TO BE DONE:
The listing below contains a span that opens with the line containing "More parts follow." and closes with the line containing "limbs=28, limb_from=0.05, spread=0.4, twigs=8, thin=0.016)". Return that span exactly.

Rows from a dataset of clips and code
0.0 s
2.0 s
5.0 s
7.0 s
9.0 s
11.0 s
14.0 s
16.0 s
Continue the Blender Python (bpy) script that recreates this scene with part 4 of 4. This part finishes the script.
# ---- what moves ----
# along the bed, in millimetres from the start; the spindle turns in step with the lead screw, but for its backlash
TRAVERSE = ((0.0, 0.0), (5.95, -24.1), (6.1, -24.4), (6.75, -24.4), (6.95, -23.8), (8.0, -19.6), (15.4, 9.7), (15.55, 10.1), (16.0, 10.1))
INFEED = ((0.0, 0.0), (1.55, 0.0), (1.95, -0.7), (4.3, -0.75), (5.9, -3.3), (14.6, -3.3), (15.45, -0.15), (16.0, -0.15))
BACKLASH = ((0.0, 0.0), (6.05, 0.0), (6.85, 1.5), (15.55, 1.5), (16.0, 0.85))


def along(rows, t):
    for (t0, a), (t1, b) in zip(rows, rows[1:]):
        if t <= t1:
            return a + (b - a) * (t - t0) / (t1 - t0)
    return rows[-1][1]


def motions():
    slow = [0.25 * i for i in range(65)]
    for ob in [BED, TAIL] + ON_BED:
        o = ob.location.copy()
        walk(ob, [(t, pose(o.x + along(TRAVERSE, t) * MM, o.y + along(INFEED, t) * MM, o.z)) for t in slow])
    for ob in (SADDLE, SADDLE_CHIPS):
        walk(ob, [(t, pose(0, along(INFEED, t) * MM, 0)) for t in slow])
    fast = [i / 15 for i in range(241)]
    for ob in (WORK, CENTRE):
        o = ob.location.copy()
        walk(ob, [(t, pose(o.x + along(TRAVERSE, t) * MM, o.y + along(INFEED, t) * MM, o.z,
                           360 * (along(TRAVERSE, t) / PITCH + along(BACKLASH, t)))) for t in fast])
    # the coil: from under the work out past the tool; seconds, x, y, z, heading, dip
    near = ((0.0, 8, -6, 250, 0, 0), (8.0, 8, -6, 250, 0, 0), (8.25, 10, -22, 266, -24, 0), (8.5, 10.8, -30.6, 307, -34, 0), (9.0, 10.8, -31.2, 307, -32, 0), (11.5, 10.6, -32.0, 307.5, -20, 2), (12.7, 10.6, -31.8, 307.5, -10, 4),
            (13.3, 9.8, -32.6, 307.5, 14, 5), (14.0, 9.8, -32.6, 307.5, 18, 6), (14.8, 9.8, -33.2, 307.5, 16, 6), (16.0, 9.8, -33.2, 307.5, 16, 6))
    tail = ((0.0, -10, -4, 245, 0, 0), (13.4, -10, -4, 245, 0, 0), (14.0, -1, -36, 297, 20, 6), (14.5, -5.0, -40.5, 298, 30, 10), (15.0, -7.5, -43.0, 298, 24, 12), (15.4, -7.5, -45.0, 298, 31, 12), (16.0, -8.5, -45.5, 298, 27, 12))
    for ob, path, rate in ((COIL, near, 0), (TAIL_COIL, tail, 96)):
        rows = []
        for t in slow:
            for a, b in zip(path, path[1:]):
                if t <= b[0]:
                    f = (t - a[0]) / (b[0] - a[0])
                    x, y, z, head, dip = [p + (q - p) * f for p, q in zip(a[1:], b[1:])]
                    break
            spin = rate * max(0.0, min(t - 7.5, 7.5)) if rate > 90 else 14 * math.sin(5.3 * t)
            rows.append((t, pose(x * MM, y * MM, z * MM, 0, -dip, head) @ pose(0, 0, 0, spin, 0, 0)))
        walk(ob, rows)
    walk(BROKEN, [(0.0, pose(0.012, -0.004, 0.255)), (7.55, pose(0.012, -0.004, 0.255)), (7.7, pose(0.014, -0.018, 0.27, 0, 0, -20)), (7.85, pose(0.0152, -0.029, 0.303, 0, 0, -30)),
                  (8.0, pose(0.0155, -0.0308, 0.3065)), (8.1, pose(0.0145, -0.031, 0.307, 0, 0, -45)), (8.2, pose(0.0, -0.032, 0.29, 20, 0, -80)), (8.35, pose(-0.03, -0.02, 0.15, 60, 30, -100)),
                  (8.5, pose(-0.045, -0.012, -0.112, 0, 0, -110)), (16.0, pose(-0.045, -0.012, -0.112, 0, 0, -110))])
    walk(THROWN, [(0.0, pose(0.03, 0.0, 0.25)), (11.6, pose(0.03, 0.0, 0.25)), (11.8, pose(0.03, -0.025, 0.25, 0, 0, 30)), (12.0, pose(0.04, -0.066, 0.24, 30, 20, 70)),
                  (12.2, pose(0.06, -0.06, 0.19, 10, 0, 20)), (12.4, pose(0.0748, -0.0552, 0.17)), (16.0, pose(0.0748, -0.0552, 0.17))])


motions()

--

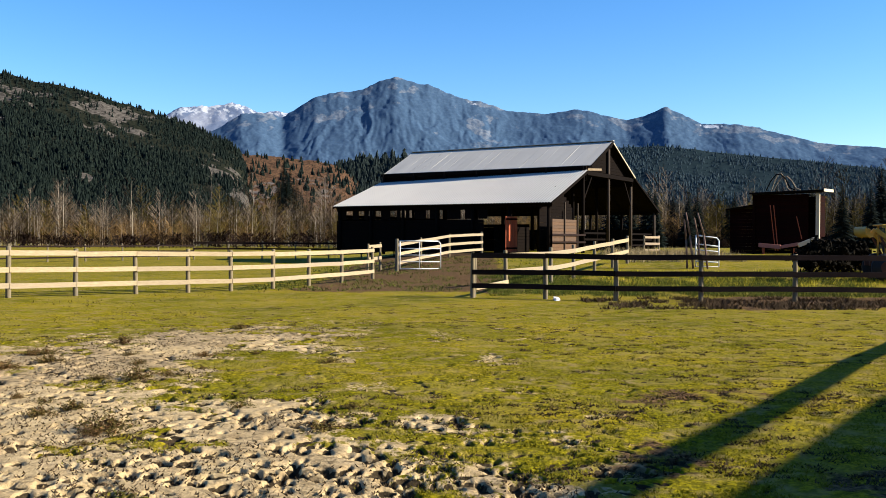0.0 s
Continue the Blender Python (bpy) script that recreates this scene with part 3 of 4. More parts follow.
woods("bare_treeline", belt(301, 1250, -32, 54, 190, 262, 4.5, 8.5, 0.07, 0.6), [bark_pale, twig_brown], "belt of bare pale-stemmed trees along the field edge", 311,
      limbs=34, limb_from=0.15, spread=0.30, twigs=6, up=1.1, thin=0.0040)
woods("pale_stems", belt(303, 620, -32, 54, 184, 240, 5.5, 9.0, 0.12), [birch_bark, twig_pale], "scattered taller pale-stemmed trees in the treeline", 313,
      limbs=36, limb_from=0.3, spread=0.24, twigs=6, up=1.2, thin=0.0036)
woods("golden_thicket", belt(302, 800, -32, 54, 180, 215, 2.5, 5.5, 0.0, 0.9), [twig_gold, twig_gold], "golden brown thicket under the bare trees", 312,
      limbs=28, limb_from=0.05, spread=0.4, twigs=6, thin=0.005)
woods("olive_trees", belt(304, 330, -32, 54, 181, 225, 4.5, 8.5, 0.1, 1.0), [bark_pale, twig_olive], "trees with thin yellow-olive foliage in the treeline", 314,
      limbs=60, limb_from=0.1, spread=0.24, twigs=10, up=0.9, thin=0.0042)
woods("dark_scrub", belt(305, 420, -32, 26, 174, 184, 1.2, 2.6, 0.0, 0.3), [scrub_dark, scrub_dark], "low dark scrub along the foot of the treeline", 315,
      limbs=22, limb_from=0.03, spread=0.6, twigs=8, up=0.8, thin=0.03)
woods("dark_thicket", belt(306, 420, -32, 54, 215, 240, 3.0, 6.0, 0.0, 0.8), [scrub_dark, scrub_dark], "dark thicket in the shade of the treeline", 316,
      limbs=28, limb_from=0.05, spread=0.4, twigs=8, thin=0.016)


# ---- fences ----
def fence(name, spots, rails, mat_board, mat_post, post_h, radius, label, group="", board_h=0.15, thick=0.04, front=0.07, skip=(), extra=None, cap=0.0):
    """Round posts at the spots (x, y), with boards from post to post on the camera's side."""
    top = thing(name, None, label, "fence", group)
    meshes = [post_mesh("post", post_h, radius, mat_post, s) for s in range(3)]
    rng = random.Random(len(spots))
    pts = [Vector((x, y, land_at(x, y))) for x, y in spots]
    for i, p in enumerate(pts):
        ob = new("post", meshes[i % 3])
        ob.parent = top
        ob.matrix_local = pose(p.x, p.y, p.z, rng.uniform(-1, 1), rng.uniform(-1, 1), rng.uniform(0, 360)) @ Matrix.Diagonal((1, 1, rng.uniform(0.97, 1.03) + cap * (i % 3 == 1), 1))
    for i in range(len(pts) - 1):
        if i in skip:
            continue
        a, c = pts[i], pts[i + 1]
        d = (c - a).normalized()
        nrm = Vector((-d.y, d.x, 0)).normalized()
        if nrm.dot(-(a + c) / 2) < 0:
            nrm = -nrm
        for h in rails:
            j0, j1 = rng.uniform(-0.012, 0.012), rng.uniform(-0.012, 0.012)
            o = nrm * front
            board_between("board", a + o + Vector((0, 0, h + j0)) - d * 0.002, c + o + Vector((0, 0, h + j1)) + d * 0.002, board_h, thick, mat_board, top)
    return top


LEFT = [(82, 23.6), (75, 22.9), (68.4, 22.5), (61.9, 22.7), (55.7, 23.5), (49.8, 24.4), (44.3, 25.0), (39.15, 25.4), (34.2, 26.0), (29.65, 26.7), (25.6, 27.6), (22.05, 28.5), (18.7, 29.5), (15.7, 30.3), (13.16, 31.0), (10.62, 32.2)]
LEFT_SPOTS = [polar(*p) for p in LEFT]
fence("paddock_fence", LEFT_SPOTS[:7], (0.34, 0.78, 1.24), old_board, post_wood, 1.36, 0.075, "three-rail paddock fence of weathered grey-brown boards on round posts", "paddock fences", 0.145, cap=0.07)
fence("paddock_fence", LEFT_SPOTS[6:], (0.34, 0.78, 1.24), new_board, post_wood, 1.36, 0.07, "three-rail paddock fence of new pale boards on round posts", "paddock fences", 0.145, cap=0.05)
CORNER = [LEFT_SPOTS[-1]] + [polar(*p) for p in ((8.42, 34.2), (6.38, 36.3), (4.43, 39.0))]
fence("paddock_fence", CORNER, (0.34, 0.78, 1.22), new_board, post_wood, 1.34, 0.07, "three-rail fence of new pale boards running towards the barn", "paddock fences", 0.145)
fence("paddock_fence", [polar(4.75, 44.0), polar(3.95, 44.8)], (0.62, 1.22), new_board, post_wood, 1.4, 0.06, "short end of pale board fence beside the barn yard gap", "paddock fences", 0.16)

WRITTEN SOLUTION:
Continue the Blender Python (bpy) script that recreates this scene with part 3 of 4. More parts follow.
woods("bare_treeline", belt(301, 1250, -32, 54, 190, 262, 4.5, 8.5, 0.07, 0.6), [bark_pale, twig_brown], "belt of bare pale-stemmed trees along the field edge", 311,
      limbs=34, limb_from=0.15, spread=0.30, twigs=6, up=1.1, thin=0.0040)
woods("pale_stems", belt(303, 620, -32, 54, 184, 240, 5.5, 9.0, 0.12), [birch_bark, twig_pale], "scattered taller pale-stemmed trees in the treeline", 313,
      limbs=36, limb_from=0.3, spread=0.24, twigs=6, up=1.2, thin=0.0036)
woods("golden_thicket", belt(302, 800, -32, 54, 180, 215, 2.5, 5.5, 0.0, 0.9), [twig_gold, twig_gold], "golden brown thicket under the bare trees", 312,
      limbs=28, limb_from=0.05, spread=0.4, twigs=6, thin=0.005)
woods("olive_trees", belt(304, 330, -32, 54, 181, 225, 4.5, 8.5, 0.1, 1.0), [bark_pale, twig_olive], "trees with thin yellow-olive foliage in the treeline", 314,
      limbs=60, limb_from=0.1, spread=0.24, twigs=10, up=0.9, thin=0.0042)
woods("dark_scrub", belt(305, 420, -32, 26, 174, 184, 1.2, 2.6, 0.0, 0.3), [scrub_dark, scrub_dark], "low dark scrub along the foot of the treeline", 315,
      limbs=22, limb_from=0.03, spread=0.6, twigs=8, up=0.8, thin=0.03)
woods("dark_thicket", belt(306, 420, -32, 54, 215, 240, 3.0, 6.0, 0.0, 0.8), [scrub_dark, scrub_dark], "dark thicket in the shade of the treeline", 316,
      limbs=28, limb_from=0.05, spread=0.4, twigs=8, thin=0.016)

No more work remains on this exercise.